WRITTEN TASK —
Repeat the data word for word. Do not include the pictures.

DATASET SECTION —
+---+

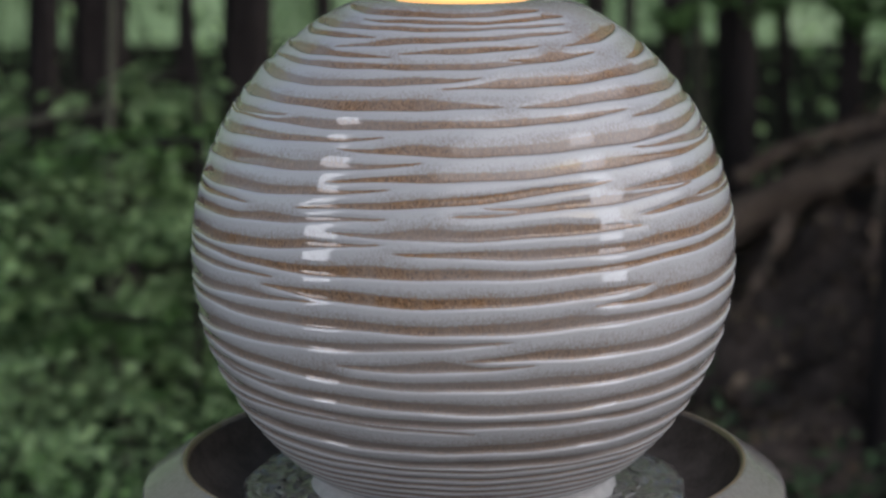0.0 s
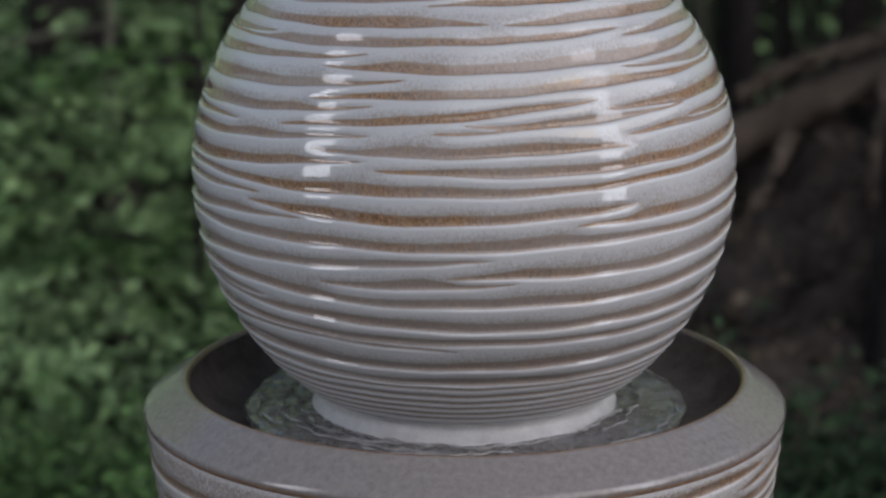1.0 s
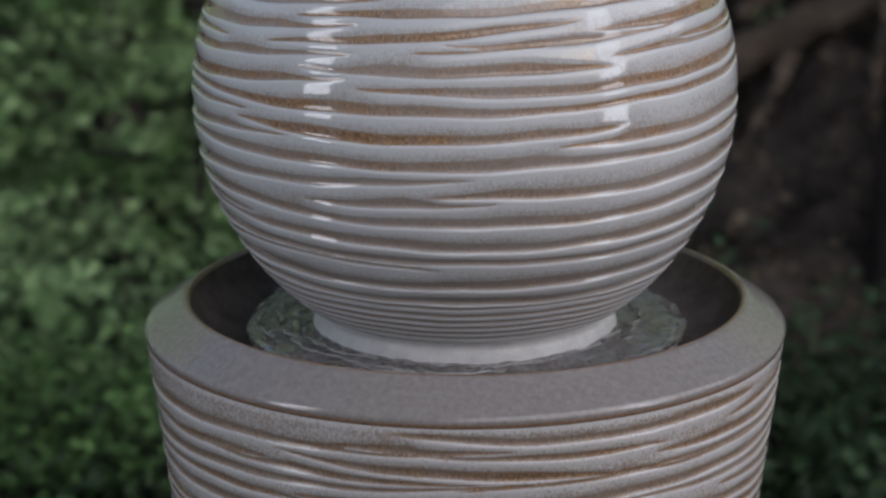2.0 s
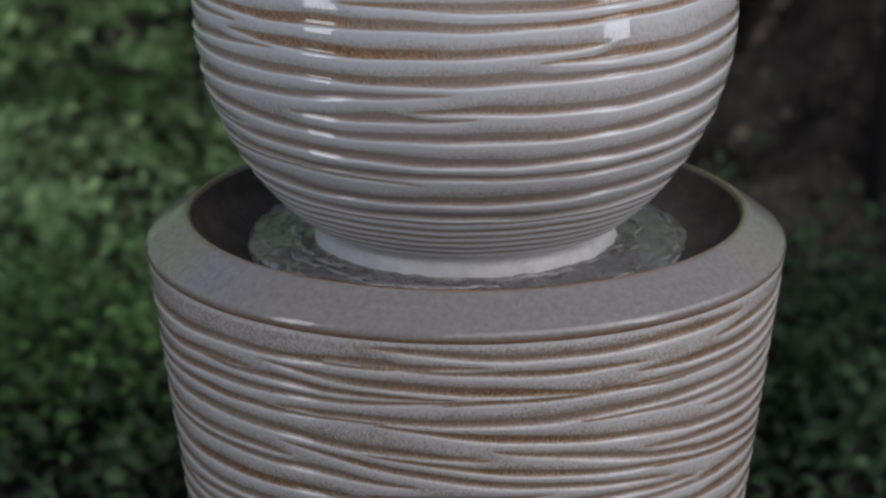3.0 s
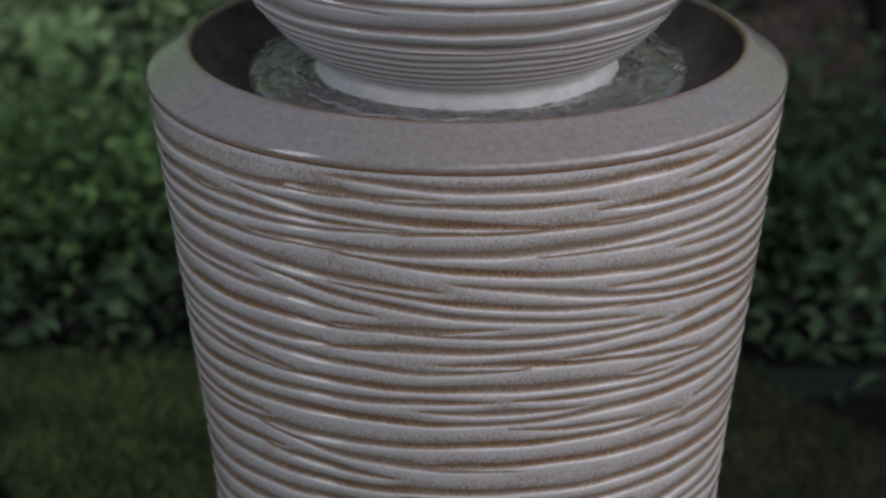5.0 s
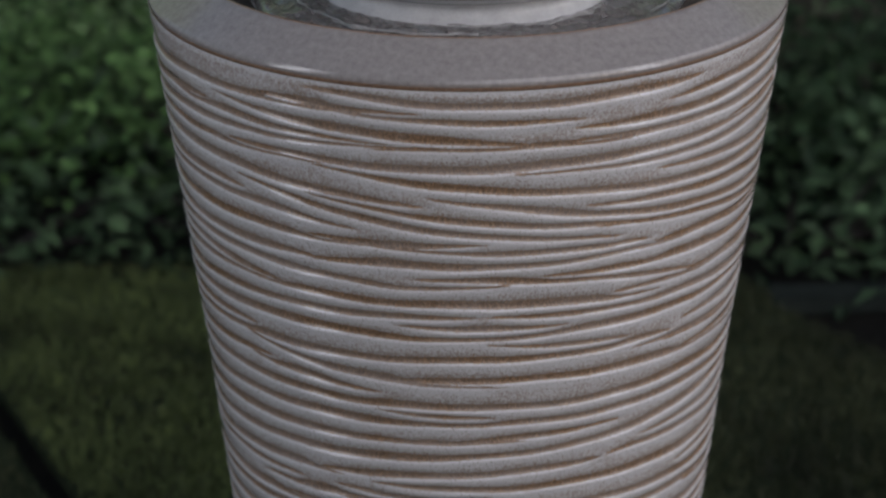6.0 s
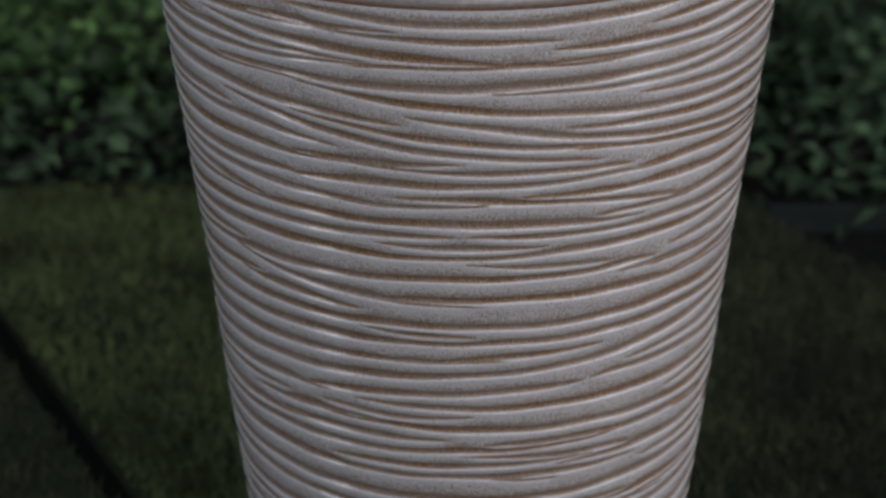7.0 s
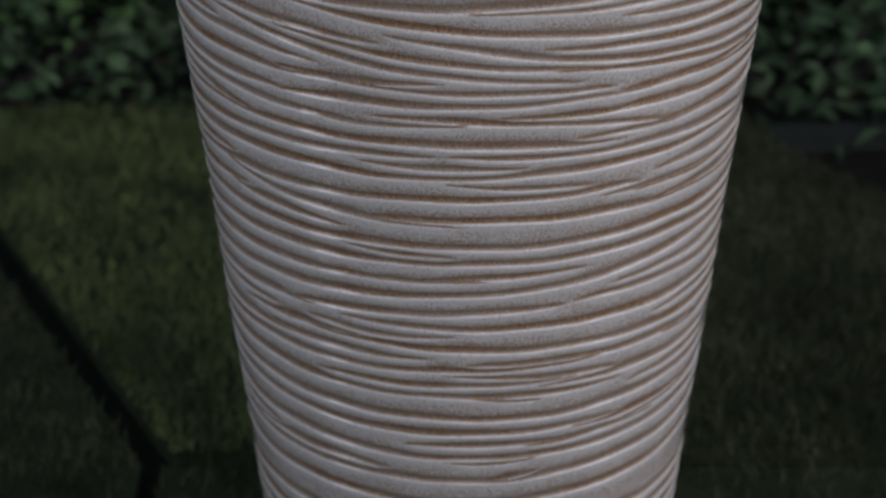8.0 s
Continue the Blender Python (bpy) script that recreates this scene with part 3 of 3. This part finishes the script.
def fallen_log():
    """A barkless trunk that lies up the bank, with a broken side branch."""
    log = thing("fallen_log", pose(0.42, 2.34, 0.375), "weathered pale brown fallen log lying on the bank", "log")
    for name, a, b_, r0, r1 in (("stem", (-0.04, -0.02, -0.03), (0.62, 0.06, 0.36), 0.038, 0.026), ("side_branch", (0.05, 0.06, 0.09), (0.33, 0.22, 0.19), 0.016, 0.010),
                                ("root", (0.0, -0.02, 0.0), (-0.10, -0.10, -0.14), 0.026, 0.008),
                                ("root", (0.14, -0.02, 0.05), (0.02, -0.16, -0.08), 0.014, 0.006), ("root", (0.3, 0.0, 0.15), (0.22, -0.15, -0.02), 0.016, 0.005),
                                ("side_branch", (0.22, 0.02, 0.12), (0.56, -0.05, 0.22), 0.015, 0.007), ("side_branch", (0.3, 0.05, 0.2), (0.5, 0.12, 0.42), 0.011, 0.005)):
        a, b_ = Vector(a), Vector(b_)
        d = b_ - a
        v, f = rings([(max(0.0005, r0 + (r1 - r0) * i / 30) * (0.02 if i in (0, 30) else 1), d.length * i / 30) for i in range(31)], 18,
                     lambda q, i: 0.12 * r0 * np.sin(3 * q + i * 0.5) + 0.06 * r0 * np.sin(8 * q - i))
        turn = d.to_track_quat("Z", "Y").to_matrix()
        v = [Vector(p) + 0.012 * Vector((noise.noise(Vector(p) * 38), noise.noise(Vector(p) * 38 + Vector((9, 0, 0))), 0)) for p in v]
        v = [a + turn @ Vector((p[0] + 0.02 * math.sin(p[2] * 9), p[1] + 0.03 * math.sin(p[2] * 6 + 1), p[2])) for p in v]
        joined(name, mesh(name, v, f, LOG_BARK), log)


fallen_log()


def edging_stone():
    """A low slate edging strip behind the turf."""
    bm = bmesh.new()
    bmesh.ops.create_cube(bm, size=1, matrix=pose(0.80, 0.955, 0.012, 0, 0, 4) @ Matrix.Diagonal((0.9, 0.045, 0.024, 1)))
    bmesh.ops.bevel(bm, geom=bm.edges[:], offset=0.004, segments=2, affect="EDGES")
    me = bpy.data.meshes.new("edging_stone")
    bm.to_mesh(me)
    bm.free()
    me.materials.append(SLATE)
    tagged(new("edging_stone", me), "low grey slate edging strip behind the turf", "edging")


edging_stone()


# ---------------------------------------------------------------- distance
def distance():
    # emission and tall bright bands stand in for daylight on the far wood
    m, tree, b = material("far_wood_glow", 0.9)
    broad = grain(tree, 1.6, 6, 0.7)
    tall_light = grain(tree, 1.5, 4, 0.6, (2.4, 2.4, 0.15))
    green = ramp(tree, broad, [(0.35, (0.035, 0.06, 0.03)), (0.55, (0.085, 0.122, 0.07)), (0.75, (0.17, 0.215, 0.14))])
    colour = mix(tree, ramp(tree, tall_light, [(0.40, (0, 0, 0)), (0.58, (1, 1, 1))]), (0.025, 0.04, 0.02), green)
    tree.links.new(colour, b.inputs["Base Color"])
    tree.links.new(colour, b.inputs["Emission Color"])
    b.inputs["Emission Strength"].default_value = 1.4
    # unseen dark ring behind the viewpoint, added to keep green bounce off the glaze
    shade = plain_material("near_screen", (0.012, 0.014, 0.012), (0.05, 0.052, 0.046), 2.0, 0.95, 0.5)
    for name, mat, far, words in (("glow_backdrop_far", m, True, "glowing green backdrop standing in for the daylit wood beyond"), ("unseen_screen", shade, False, "unseen dim ring added to shape light and reflections")):
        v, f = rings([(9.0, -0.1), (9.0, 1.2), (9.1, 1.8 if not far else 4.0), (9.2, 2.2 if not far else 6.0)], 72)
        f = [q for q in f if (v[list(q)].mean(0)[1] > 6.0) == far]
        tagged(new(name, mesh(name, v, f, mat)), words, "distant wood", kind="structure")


distance()


# ---------------------------------------------------------------- what moves
def motions():
    times = [0.5 * i for i in range(17)]
    walk(fountain, [(t, pose(0, 0, 0, 0, 0, -3.922 * t)) for t in times])
    walk(basin_water, [(t, pose(0, 0, 0.0006 * math.sin(t * 5), 0, 0, 9.0 * t)) for t in times])
    for ob, turn in ripples:
        walk(ob, [(t, pose(0, 0, 0.0004 * math.sin(t * 4 + turn), 0, 0, turn * t)) for t in times])
    # each run of water slides down a meridian of the globe
    for ob, angle, start, speed in streams:
        walk(ob, [(t, pose(0, 0, 0.855, 0, 0, math.degrees(angle)) @ pose(0, 0, 0, speed * t - start)) for t in times])


motions()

+---+

SOLUTION TO THIS TASK —
0.0 s
1.0 s
2.0 s
3.0 s
5.0 s
6.0 s
7.0 s
8.0 s
Continue the Blender Python (bpy) script that recreates this scene with part 3 of 3. This part finishes the script.
def fallen_log():
    """A barkless trunk that lies up the bank, with a broken side branch."""
    log = thing("fallen_log", pose(0.42, 2.34, 0.375), "weathered pale brown fallen log lying on the bank", "log")
    for name, a, b_, r0, r1 in (("stem", (-0.04, -0.02, -0.03), (0.62, 0.06, 0.36), 0.038, 0.026), ("side_branch", (0.05, 0.06, 0.09), (0.33, 0.22, 0.19), 0.016, 0.010),
                                ("root", (0.0, -0.02, 0.0), (-0.10, -0.10, -0.14), 0.026, 0.008),
                                ("root", (0.14, -0.02, 0.05), (0.02, -0.16, -0.08), 0.014, 0.006), ("root", (0.3, 0.0, 0.15), (0.22, -0.15, -0.02), 0.016, 0.005),
                                ("side_branch", (0.22, 0.02, 0.12), (0.56, -0.05, 0.22), 0.015, 0.007), ("side_branch", (0.3, 0.05, 0.2), (0.5, 0.12, 0.42), 0.011, 0.005)):
        a, b_ = Vector(a), Vector(b_)
        d = b_ - a
        v, f = rings([(max(0.0005, r0 + (r1 - r0) * i / 30) * (0.02 if i in (0, 30) else 1), d.length * i / 30) for i in range(31)], 18,
                     lambda q, i: 0.12 * r0 * np.sin(3 * q + i * 0.5) + 0.06 * r0 * np.sin(8 * q - i))
        turn = d.to_track_quat("Z", "Y").to_matrix()
        v = [Vector(p) + 0.012 * Vector((noise.noise(Vector(p) * 38), noise.noise(Vector(p) * 38 + Vector((9, 0, 0))), 0)) for p in v]
        v = [a + turn @ Vector((p[0] + 0.02 * math.sin(p[2] * 9), p[1] + 0.03 * math.sin(p[2] * 6 + 1), p[2])) for p in v]
        joined(name, mesh(name, v, f, LOG_BARK), log)


fallen_log()


def edging_stone():
    """A low slate edging strip behind the turf."""
    bm = bmesh.new()
    bmesh.ops.create_cube(bm, size=1, matrix=pose(0.80, 0.955, 0.012, 0, 0, 4) @ Matrix.Diagonal((0.9, 0.045, 0.024, 1)))
    bmesh.ops.bevel(bm, geom=bm.edges[:], offset=0.004, segments=2, affect="EDGES")
    me = bpy.data.meshes.new("edging_stone")
    bm.to_mesh(me)
    bm.free()
    me.materials.append(SLATE)
    tagged(new("edging_stone", me), "low grey slate edging strip behind the turf", "edging")


edging_stone()


# ---------------------------------------------------------------- distance
def distance():
    # emission and tall bright bands stand in for daylight on the far wood
    m, tree, b = material("far_wood_glow", 0.9)
    broad = grain(tree, 1.6, 6, 0.7)
    tall_light = grain(tree, 1.5, 4, 0.6, (2.4, 2.4, 0.15))
    green = ramp(tree, broad, [(0.35, (0.035, 0.06, 0.03)), (0.55, (0.085, 0.122, 0.07)), (0.75, (0.17, 0.215, 0.14))])
    colour = mix(tree, ramp(tree, tall_light, [(0.40, (0, 0, 0)), (0.58, (1, 1, 1))]), (0.025, 0.04, 0.02), green)
    tree.links.new(colour, b.inputs["Base Color"])
    tree.links.new(colour, b.inputs["Emission Color"])
    b.inputs["Emission Strength"].default_value = 1.4
    # unseen dark ring behind the viewpoint, added to keep green bounce off the glaze
    shade = plain_material("near_screen", (0.012, 0.014, 0.012), (0.05, 0.052, 0.046), 2.0, 0.95, 0.5)
    for name, mat, far, words in (("glow_backdrop_far", m, True, "glowing green backdrop standing in for the daylit wood beyond"), ("unseen_screen", shade, False, "unseen dim ring added to shape light and reflections")):
        v, f = rings([(9.0, -0.1), (9.0, 1.2), (9.1, 1.8 if not far else 4.0), (9.2, 2.2 if not far else 6.0)], 72)
        f = [q for q in f if (v[list(q)].mean(0)[1] > 6.0) == far]
        tagged(new(name, mesh(name, v, f, mat)), words, "distant wood", kind="structure")


distance()


# ---------------------------------------------------------------- what moves
def motions():
    times = [0.5 * i for i in range(17)]
    walk(fountain, [(t, pose(0, 0, 0, 0, 0, -3.922 * t)) for t in times])
    walk(basin_water, [(t, pose(0, 0, 0.0006 * math.sin(t * 5), 0, 0, 9.0 * t)) for t in times])
    for ob, turn in ripples:
        walk(ob, [(t, pose(0, 0, 0.0004 * math.sin(t * 4 + turn), 0, 0, turn * t)) for t in times])
    # each run of water slides down a meridian of the globe
    for ob, angle, start, speed in streams:
        walk(ob, [(t, pose(0, 0, 0.855, 0, 0, math.degrees(angle)) @ pose(0, 0, 0, speed * t - start)) for t in times])


motions()